Proactive Steps Towards Creating a Safer Home for Your Children

The rising temperatures signal the arrival of summer vacation for kids across the country! They will soon be out of school and spending more time at home leaving parents with a bit more responsibility. Every year during Window Covering Safety month in October, Budget Blinds offers up a useful list of ideas on how to make your home a safer place for children and pets. This year, however, we’re doing it a little early in light of new safety standards set forth by the Window Covering Manufacturers Association (WCMA).

Below, you’ll find details on the new window covering safety standards, the steps Budget Blinds has taken to comply with them, as well as a few action steps you can implement now to make your home a safer place this summer and beyond.

New Window Covering Safety Standards

Each year, the Consumer Product Safety Commission and the Window Covering Safety Council work with a task force of regulators and consumer advocates to develop the safest possible guidelines for window coverings. Entanglement by window cords is a serious danger that can cause injury to small children and even death. While accidents have decreased with improvements in industry safety standards, there is still work to be done in spreading awareness. In the United States, beginning June 1st, 2013, some of the most stringent window covering safety standards will be put into effect.

Currently, all Budget Blinds products meet or exceed the American National Standard for Safety of Corded Window Covering Products. In addition, Budget Blinds is vigorously working with its manufacturing partners to make sure we comply with the new safety standards that will be taking effect on June 1st, 2013.  This is the national standard developed and maintained by the WCMA. The standard requires:

  •  Allowable lead content (maximum of 200 PPM or 0.02%)
  •  Cording methods for multiple cord blinds
  •  Tension devices on continuous loop cords
  •  Warning tags attached to cords when packaged and shipped
  •  Stop beads to prevent accessible inner cord loops
  •  Manufacturer’s identification and date of manufacture
  •  Warning labels affixed to a product when packaged and shipped (View Warning Label)

The Window Covering Safety Council (WCSC) in cooperation with Health Canada announced an industry-wide voluntary recall to repair certain corded bottom-up top-down style window blinds and shades from multiple suppliers. Health Canada determined that certain corded products utilizing a cord-joiner device do not meet Canadian Corded Window Coverings Regulations for safety. This is to certify that as of March 2013, all window coverings distributed by Budget Blinds in Canada are compliant with Canadian window covering regulations and often exceed safety standards.

“The new standard significantly increases the safety requirements for window coverings in a home,” said Derick Marsh, CEO of RollEase and Board of Trustees member of the Window Covering Manufacturers Association. “It’s great to see companies like Budget Blinds take the initiative towards ensuring that they have the knowledge and product selection that will comply with these new safety standards.”
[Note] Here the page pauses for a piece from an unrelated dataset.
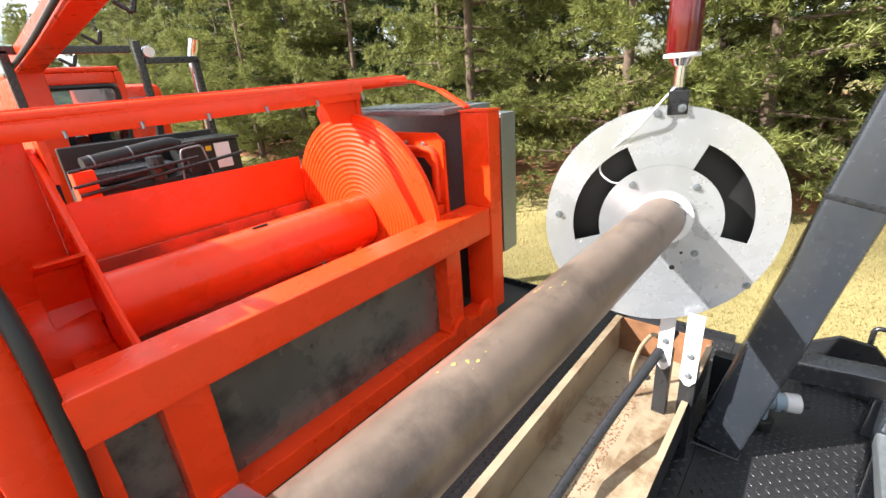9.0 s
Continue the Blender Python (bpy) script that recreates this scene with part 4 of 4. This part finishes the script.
# ---- right side of the mast frame ----
leg_r = thing("raking_support", "satin grey-black raking steel leg beside the sheave guard", "leg")
beam_part("rake", (1.03, 0.935, DECK), (1.12, 0.62, 2.4), 0.1, 0.125, GREY, leg_r, (0, 1, 0), .012)
beam_part("splice_band", (1.0815, .755, 1.80), (1.0823, .7521, 1.813), 0.106, 0.131, BLACK, leg_r, (0, 1, 0), .002)
bead("weld_bead", [(0.978, .995, DECK + .003), (0.978, .871, DECK + .003), (1.08, .871, DECK + .003)], .0035, WELD, leg_r)
beam_part("tie_tube", (1.27, 0.85, 1.2), (1.33, 0.45, 1.2), .09, .075, GREY, leg_r, (0, 0, 1), .012, "horizontal tie tube")
beam_part("tie_post", (1.33, 0.56, DECK), (1.33, 0.55, 1.16), .07, .07, GREY, leg_r, (0, 1, 0), .01)
fit_r = thing("pipe_fitting", "blue-grey pipe elbow with a white cap in a black collar", "pipe fitting", at=(0.06, -0.31, 0))
cyl_part("collar", (1.13, 1.16, DECK), (1.13, 1.16, DECK + .035), .045, RUBBER, fit_r, 24, None, .003)
cyl_part("riser", (1.13, 1.16, DECK + .03), (1.13, 1.16, DECK + .075), .028, PVC, fit_r, 20)
hose("elbow", [(1.13, 1.16, DECK + .07), (1.133, 1.155, DECK + .085), (1.145, 1.13, DECK + .095), (1.155, 1.10, DECK + .095)], .027, PVC, fit_r, 16)
cyl_part("union_ring", (1.146, 1.125, DECK + .094), (1.150, 1.112, DECK + .094), .033, PVC, fit_r, 20)
cyl_part("white_cap", (1.155, 1.10, DECK + .095), (1.17, 1.06, DECK + .095), .031, PALE, fit_r, 20, None, .006)
cyl_part("cap_nub", (1.17, 1.06, DECK + .095), (1.178, 1.04, DECK + .095), .014, RUBBER, fit_r, 12)
beam_part("yellow_handle", (1.15, 1.18, DECK + .1), (1.18, 1.185, DECK + .16), .018, .008, TREAD_Y, fit_r, (0, 1, 0), .002)
ram = thing("hydraulic_ram", "dark grey hydraulic cylinder lying on the deck", "cylinder", at=(-0.02, -0.325, -0.012))
cyl_part("barrel", (0.66, 1.24, 1.06), (0.70, 0.9, 1.06), .042, GREY, ram, 24, None, .004)
cyl_part("gland", (0.656, 1.265, 1.06), (0.66, 1.24, 1.06), .036, RUBBER, ram, 16)
cyl_part("rod_nut", (0.652, 1.30, 1.06), (0.656, 1.265, 1.06), .03, GREY, ram, 6)
box_part("cradle", (0.64, 0.72, 1.0, 1.06, DECK + .0125, 1.03), BLACK, ram, .003)
rail_r = thing("side_bracket", "black notched jack bracket with a bar handle", "bracket", at=(0, -0.28, 0))
plate("cheek", [(0.80, DECK), (0.80, 1.1), (0.85, 1.16), (0.95, 1.17), (1.03, 1.12), (1.05, DECK)], 1.6, .02, BLACK, rail_r)
box_part("clamp", (1.5, 1.6, 0.84, 0.9, DECK, 1.1), BLACK, rail_r, .01)
box_part("clamp", (1.5, 1.6, 0.98, 1.03, DECK, 1.1), BLACK, rail_r, .01)
pipe("bar_handle", [(1.68, 0.72, DECK), (1.68, 0.72, 1.2), (1.68, 0.86, 1.2), (1.68, 0.86, DECK)], .009, BLACK, rail_r, .02)
coupling = thing("ribbed_coupling", "black ribbed hose coupling on a horizontal pipe", "coupling", at=(0, -0.13, 0))
cyl_part("pipe", (0.40, 0.80, 1.075), (0.60, 0.53, 1.03), .016, BLACK, coupling, 16)
for k in range(9):
    cyl_part("rib", (0.43 + .0065 * k, .76 - .0088 * k, 1.068 - .0015 * k), (0.434 + .0065 * k, .7546 - .0088 * k, 1.067 - .0015 * k), .022, RUBBER, coupling, 16)
cyl_part("coupling_body", (0.492, 0.676, 1.054), (0.59, 0.543, 1.032), .034, RUBBER, coupling, 20, None, .006)
box_part("saddle", (0.40, 0.44, 0.76, 0.80, DECK, 1.06), BLACK, coupling, .003)
beam_part("base_angle", (0.36, 0.74, 1.025), (0.635, 0.63, 1.025), .012, .05, BLACK, coupling, (0, 0, 1), .003)
post_r = thing("mast_post", "satin grey-black square post of the far mast frame", "post", at=(0, -0.13, 0))
beam_part("upright", (1.02, 0.68, DECK), (1.02, 0.68, 3.0), .08, .118, GREY, post_r, (0, 1, 0), .012)
beam_part("cross_pipe", (0.395, 0.72, 1.232), (0.98, 0.72, 1.232), .05, .05, ZINC, post_r, (0, 0, 1), .008)
beam_part("diagonal", (0.345, 0.775, DECK), (0.475, 0.765, 1.6), .06, .05, GREY, post_r, (0, 1, 0), .008)



# ---- trees and distance ----
def needle_tuft(verts, faces, rnd, at, out, size):
    """A spray of needle blades round a twig end."""
    for _ in range(16):
        d = (Vector(out) + Vector((rnd.gauss(0, 1.1), rnd.gauss(0, 1.1), rnd.gauss(.2, .9)))).normalized()
        side = d.orthogonal().normalized() * size * .085
        if rnd.random() < .5:
            side = d.cross(side).normalized() * size * .085
        i = len(verts)
        verts += [at - side, at + side, at + d * size * rnd.uniform(.7, 1.3)]
        faces.append((i, i + 1, i + 2))


def pine(seed, height, spread, dense, low, material, label, size):
    rnd = random.Random(seed)
    t = thing("pine_tree", label, "tree", "pines beside the road")
    bm = bmesh.new()
    add_tube(bm, smooth_path([(0, 0, -.1), (rnd.uniform(-.1, .1), rnd.uniform(-.1, .1), height * .4), (rnd.uniform(-.15, .15), 0, height * .97)], 6), lambda q: .11 * (1 - q * .93), 9)
    verts, faces = [], []
    z = low
    while z < height:
        f = 1 - (z - low) / (height - low)
        for _ in range(rnd.randint(3, 5)):
            a = rnd.uniform(0, 6.283)
            l = spread * (f ** .75) * rnd.uniform(.6, 1.15) + .25
            rise = rnd.uniform(-.12, .25)
            tip = Vector((math.cos(a) * l, math.sin(a) * l, z + l * rise))
            mid = Vector((math.cos(a) * l * .5, math.sin(a) * l * .5, z + l * rise * .4 - .04))
            add_tube(bm, [(0, 0, z), mid, tip], lambda q: .024 * (1 - q * .8), 5)
            k = int(l * dense)
            for j in range(k):
                q = rnd.uniform(.25, 1.05)
                p = Vector((0, 0, z)).lerp(mid, q * 2) if q < .5 else mid.lerp(tip, q * 2 - 1)
                w = .32 * l * (1.15 - q)
                p = p + Vector((rnd.gauss(0, w * .5), rnd.gauss(0, w * .5), rnd.gauss(0, .1)))
                needle_tuft(verts, faces, rnd, p, Vector((math.cos(a), math.sin(a), .35)), size * rnd.uniform(.8, 1.25))
        z += rnd.uniform(.28, .46)
    part("trunk", bm, BARK, t, "", 60)
    me = bpy.data.meshes.new("crown")
    me.from_pydata(verts, [], faces)
    me.materials.append(material)
    c = new("crown", me)
    c.parent = t
    return t


rnd = random.Random(11)
kinds = [pine(1, 9.5, 2.2, 56, .2, NEEDLES, "green white pine with bare lower trunk and feathery needles", .1),
         pine(2, 10.5, 2.4, 56, .15, NEEDLES, "dense green pine with feathery needle sprays", .1),
         pine(3, 8.5, 2.0, 52, .35, NEEDLES, "slender green pine with open lower branches", .1),
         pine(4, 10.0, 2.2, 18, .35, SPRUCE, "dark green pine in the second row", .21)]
spots = []
for i in range(17):
    spots.append((8.3 + rnd.uniform(-.9, .7), -9 + 2.55 * i + rnd.uniform(-.6, .6), i % 3))
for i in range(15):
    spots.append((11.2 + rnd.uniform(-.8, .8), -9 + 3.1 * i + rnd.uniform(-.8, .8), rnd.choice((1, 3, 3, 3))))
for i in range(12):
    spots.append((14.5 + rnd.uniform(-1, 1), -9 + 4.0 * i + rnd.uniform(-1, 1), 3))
for i in range(7):
    spots.append((8.5 + rnd.uniform(-1, 2), 35 + 4.5 * i, rnd.choice((0, 1, 3))))
used = set()
for x, y, k in spots:
    m = pose(x, y, GROUND - .02, 0, 0, rnd.uniform(0, 360))
    if k not in used:
        used.add(k)
        kinds[k].matrix_basis = m @ Matrix.Scale(rnd.uniform(.95, 1.1), 4)
    else:
        c = copy_thing(kinds[k], m)
        c.scale = [rnd.uniform(.85, 1.15)] * 3


def bare_tree(seed, height, label):
    rnd = random.Random(seed)
    t = thing("bare_tree", label, "tree", "bare trees across the lawn")
    bm = bmesh.new()

    def grow(p, d, l, r, depth):
        q = p + d * l
        add_tube(bm, [p, p.lerp(q, .5) + Vector((rnd.gauss(0, .04), rnd.gauss(0, .04), 0)) * l, q], lambda k: max(r * (1 - .35 * k), .013), 6 if depth > 3 else 3)
        if depth == 0:
            return
        for _ in range(3 if depth > 1 else 4):
            n = (d + Vector((rnd.gauss(0, .55), rnd.gauss(0, .55), rnd.uniform(-.05, .45)))).normalized()
            grow(p.lerp(q, rnd.uniform(.6, 1)), n, l * rnd.uniform(.55, .82), r * .62, depth - 1)

    grow(Vector((0, 0, -.1)), Vector((0, 0, 1)), height * .27, height * .014, 6)
    part("branch_crown", bm, TWIG, t, "", 60)
    return t


bt = [bare_tree(21, 12, "leafless brown deciduous tree with fine twigs"), bare_tree(22, 10, "leafless spreading deciduous tree")]
for i, (x, y, sc) in enumerate([(-25.5, 70, 1.3), (-28, 74, 1.3), (-22, 72, 1.25), (-19.5, 75, 1.2), (-17.5, 80, 1.2), (-30.5, 66, 1.3), (-24, 80, 1.3), (-33, 80, 1.4), (-38, 60, 1.3), (-44, 66, 1.2), (-20, 95, 1.2), (-27, 100, 1.4), (-15, 110, 1.1), (-52, 75, 1.4)]):
    m = pose(x, y, GROUND, 0, 0, 67 * i) @ Matrix.Scale(sc, 4)
    if i < 2:
        bt[i].matrix_basis = m
    else:
        c = copy_thing(bt[i % 2], m)
        c.scale = [sc] * 3


def spruce(x, y, h, seed):
    rnd = random.Random(seed)
    t = thing("spruce_tree", "dark green conical spruce far down the road", "tree", "spruces down the road", at=(x, y, GROUND))
    bm = bmesh.new()
    add_cyl(bm, (0, 0, 0), (0, 0, h * .95), h * .018, 7, .01)
    part("trunk", bm, BARK, t)
    verts, faces = [], []
    for _ in range(2600):
        f = rnd.random() ** .7
        z, r = h * (.04 + .96 * (1 - f)), h * .24 * f * rnd.uniform(.5, 1.1) + .05
        a = rnd.uniform(0, 6.283)
        p = Vector((r * math.cos(a), r * math.sin(a), z))
        for _ in range(2):
            d = Vector((math.cos(a), math.sin(a), rnd.uniform(-.5, .3))) * h * .045
            s1 = Vector((-math.sin(a), math.cos(a), rnd.uniform(-.4, .4))) * h * .012
            i = len(verts)
            verts += [p - s1, p + s1, p + d]
            faces.append((i, i + 1, i + 2))
    me = bpy.data.meshes.new("crown")
    me.from_pydata(verts, [], faces)
    me.materials.append(SPRUCE)
    new("crown", me).parent = t


for k, (x, y, h) in enumerate([(-16.3, 110, 10), (-11, 128, 7), (-9.5, 135, 6.5), (-31, 70, 5), (-35, 76, 5.5), (-12.5, 140, 8)]):
    spruce(x, y, h, 40 + k)

house = thing("house", "low brown brick house with a grey shingle roof", "house", at=(-54, 140, GROUND))
box_part("wall", (-7, 7, -3.5, 3.5, 0, 1.6), BRICK, house, .02)
bm = bmesh.new()
add_prism(bm, [(-4.2, 1.5), (0, 2.9), (4.2, 1.5)], 15.2, Matrix.Translation((-7.6, 0, 0)) @ YZ)
part("roof", bm, SHINGLE, house)
for x in (-5, -2, 4.5):
    w = box_part("window", (x, x + 1.2, -3.56, -3.5, .6, 1.35), PALE, house, .01)
    box_part("pane", (x + .1, x + 1.1, -3.58, -3.561, .68, 1.28), GLASS, w, .005)
box_part("door", (1.5, 2.4, -3.56, -3.5, 0, 1.45), WHITE, house, .01)
house2 = thing("house", "low pale house with a brown roof behind the trees", "house", at=(-42, 74, GROUND))
box_part("wall", (-8, 8, -4, 4, 0, 1.9), BRICK, house2, .02)
bm = bmesh.new()
add_prism(bm, [(-4.6, 1.8), (0, 3.4), (4.6, 1.8)], 17, Matrix.Translation((-8.5, 0, 0)) @ YZ)
part("roof", bm, SHINGLE, house2)
box_part("window", (-3, -1.5, -4.06, -4, .7, 1.5), GLASS, house2, .01)

bin_ = thing("lawn_bin", "dark grey tilted bin standing on the lawn", "bin", at=(-7.9, 25.3, GROUND))
bm = bmesh.new()
add_cyl(bm, (0, 0, 0), (.06, 0, .62), .2, 20, .22)
part("body", bm, RUBBER, bin_)
bm = bmesh.new()
add_cyl(bm, (.06, 0, .62), (.065, 0, .66), .235, 20)
part("lid", bm, BLACK, bin_)
stake = thing("marker_stake", "thin dark leaning marker stake at the road edge", "stake", at=(-3.82, 17.7, GROUND))
cyl_part("stake", (0, 0, -.05), (-.22, 0, 1.15), .014, TWIG, stake, 8)
for i, (x, y, h) in enumerate([(-22.1, 110, 7.2), (-18.5, 110, 6.6)]):
    p = thing("utility_pole", "thin brown wooden utility pole with cross arm", "pole", "utility poles", at=(x, y, GROUND))
    cyl_part("pole", (0, 0, 0), (0, 0, h), .14, BARK, p, 8, .1)
    box_part("cross_arm", (-1.1, 1.1, -.06, .06, h - .9, h - .75), BARK, p, .01)
car = thing("parked_car", "small pale parked car far down the road", "car", at=(-13, 118, GROUND))
box_part("body", (-2, 2, -.85, .85, .25, .85), PALE, car, .12)
box_part("cabin", (-1.1, 1.2, -.75, .75, .8501, 1.4), GLASS, car, .15)
for x in (-1.3, 1.3):
    for y in (-.87, .75):
        cyl_part("wheel", (x, y, .3), (x, y + .12, .3), .3, RUBBER, car, 14)

verts, faces = [], []
rnd = random.Random(77)
for _ in range(60000):
    d = rnd.random()
    x, y = (-90 + 87 * rnd.random(), 95 + 130 * d) if rnd.random() < .7 else (-130 + 60 * rnd.random(), 40 + 60 * d)
    h = rnd.uniform(.6, 2.6) * (1.0 if rnd.random() < .8 else 1.8)
    z = GROUND + rnd.random() * h
    a, r = rnd.uniform(0, 6.28), rnd.uniform(.15, .42)
    i = len(verts)
    verts += [(x, y, z), (x + r * math.cos(a), y + r * math.sin(a), z + rnd.uniform(-.2, .5)), (x + rnd.uniform(-.2, .2), y, z + r)]
    faces.append((i, i + 1, i + 2))
me = bpy.data.meshes.new("far_brush")
me.from_pydata(verts, [], faces)
me.materials.append(HEDGE)
tagged(new("far_brush", me), "brown leafless brush and hedgerow along the horizon", "brush", kind="stuff")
Steps to Make Your Home Environment Safer

Choose Cordless Window Coverings: Most styles of corded window coverings pose a tempting hazard to infants and toddlers who view dangling cords as playthings. When purchasing new window coverings, it’s better to select cordless options. Shutters, for example, offer a classic and inherently cordless window covering solution. There are also motorized shades which can be conveniently operated with the touch of a button on a remote control. Last, cordless cellular shades are a sleek and modern option that can be easily raised and lowered with one hand.

Add Safety Features to Existing Cords: Existing corded window coverings can be retrofitted with safety features. For example, spring-assisted clutches can be installed to raise and lower window coverings without the use of cords. Sliding panel track systems are an ideal safety solution for vertically oriented windows that open side-to-side. Break-away tassels are designed to break apart under minimal stress to prevent entanglement. Cord stops restrict how far internal ladder cords can be pulled from a blind or shade. Finally, cord cleats safely tie cords away from your children’s reach.

Place Furniture with Safety in Mind: Be mindful of where furniture is placed in a child’s bedroom or playroom. Moving furniture, such as cribs, changing tables, toy chests and chairs away from the window area prevents access to the window covering cords. This also minimizes the risk of children accidentally falling out of the window itself. In the event that the glass breaks, positioning furniture away from the window reduces the risk of injury from glass shards. If furniture must be placed near a window, consider adding window film which helps maintain the integrity of windowpanes during a storm or earthquake.